The AI-first playbook: finding your idea
A conversation with Paul Taylor, Founder and CEO of Thought Machine
Paul Taylor, is the founder and CEO of Thought Machine, which has built a modern cloud native core banking system that’s now trusted by everyone from Tier 1 multinationals to regional banks and fast-growing fintech companies worldwide. They recently became Mastercard’s first end-to-end partner in core banking.
We became friends after he sold Phonetic Arts - which built AI software to generate natural expressive speech in video games - to Google. We got to know each other over many coffees and lunches, discussing progress in AI research and its potential applications. After initially exploring how AI could overhaul financial services, Paul decided to go in a different direction - fixing broken core banking systems.
At Air Street, we see a lot of gifted proto-entrepreneurs rushing to start the latest ‘AI for X’ without doing their homework on the market or potential customers. Paul stands out as someone who took the time to scope out the opportunity properly, so his team could build something the customer couldn’t live without. We’re grateful he’s agreed to answer a few questions on his journey.
Before starting Thought Machine, you’d co-founded and sold two companies.
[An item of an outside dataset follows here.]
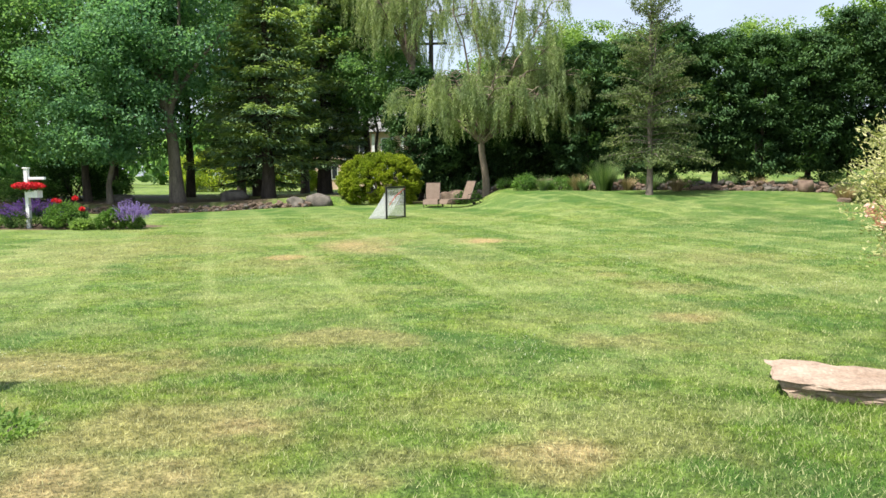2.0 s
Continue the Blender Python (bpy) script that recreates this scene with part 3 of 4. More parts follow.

Why did you feel the need to start out on the journey again?
When I left Google I didn’t have a set plan, but rather I wanted to engage in the startup community again. Even in the three years I was out (2010 to 2013) I noticed a ton of progress - London was really moving ahead. There were so many good opportunities and the investor base had grown significantly.
Like many, I considered an angel or VC role, but it’s really not my kind of thing. As VCs like to say, I am an operator not an investor…
Phonetic Arts had an obvious connection to your prior academic work on speech, but Thought Machine was something completely different. How did you narrow down the problem space you were interested in?
While everyone is of course very excited about AI, few realise how mind-bendingly difficult it all is. Only a few people or groups can really build these models and that has always been the case. At Google, I was the only one who had a deep understanding of why the algorithms worked and how to make a change to get a desired outcome. It is lonely and frustrating and each piece of work can take months or years.
However Google showed me you can build a successful company or product line by tackling a problem with many known solutions, but by doing it far, far better. Both email and online maps existed before Google, but Gmail and Google Maps were fast and reliable.
So this led me to ask myself - what’s a known problem, with an existing but poor solution, where excellent technology could add real value?
At that time, enterprise software was going through an on-prem to SaaS/cloud transformation, so I instinctively felt there was something there. After talking to many banks, we arrived at the problem to end all problems in financial services: core banking.
Core banking was perfect for us. Most banks use legacy technology, which ranges from bad to catastrophic. It often runs on mainframes and is reliant on software written for a different era. It is expensive, inflexible, hard to understand, hard to change. It isn’t in the cloud, isn’t real time and has a ton of other disadvantages. We thought that if we could bring the best practices of modern cloud computing to bear, we could build a far better platform and unlock value for banks.
Did you have a process for identifying people to meet on the customer side? Did you find they were willing?
We didn’t do any interviews. We just asked people who worked in banks. We found it remarkably easy to get intros - banking is very networked and many consultancies provided intros.
Banking is drowning in PowerPoint, so we quickly saw the potential of live demos. We did as many of these as we could and found they really had an impact.
How did you go from concluding a problem existed in core banking to working out the shape of a commercially viable solution?
I set two engineers a simple task. You have 6 months to build a credible demo that we can show to a bank. It didn’t have to be a product, just a demo. I didn’t insist on any further requirements.
Our two best people (Will Montgomery, now CTO, and Peter Dudbridge) did this intensely for 6 months. In the end we had an excellent demo with two made-up banks (NatWast and the Royal Bank of Scotland), where we could send money between the banks, see a basic bank app, ledger and interest rate calculation engine. It was connected to the card rails. The banks we demoed this to were blown away.
Banking can be a very conservative industry - what led you to believe there would be sufficient interest in an outsider overhauling their core systems?
In my mind, the insider/outsider thing is just an excuse that failed start-ups use. The world is far more meritocratic than that. The pertinent questions are:
Have you found a deep and real point of pain? Yes, enormous.
What do the banks think of the incumbent suppliers? They hate them.
Are you a credible answer? Our demo was great, we came from Google, we know how the cloud works.
Is there anything you would do differently? What advice would you give someone setting out on this journey for the first time?
Even we thought revolutionizing all of banking infrastructure was very bold. In the early years, we hedged by doing other pieces of work too. We shouldn't have done this - our analysis was correct and we should have gone all in quicker.
Finally - and I think this is the most important lesson - be aware and observant. Don’t get lost in tunnel vision on the exact nature of your first idea. But when you do see a real opportunity, a massive gap in the market - go all in and commit everything you have, these are rare and you have to really go for it.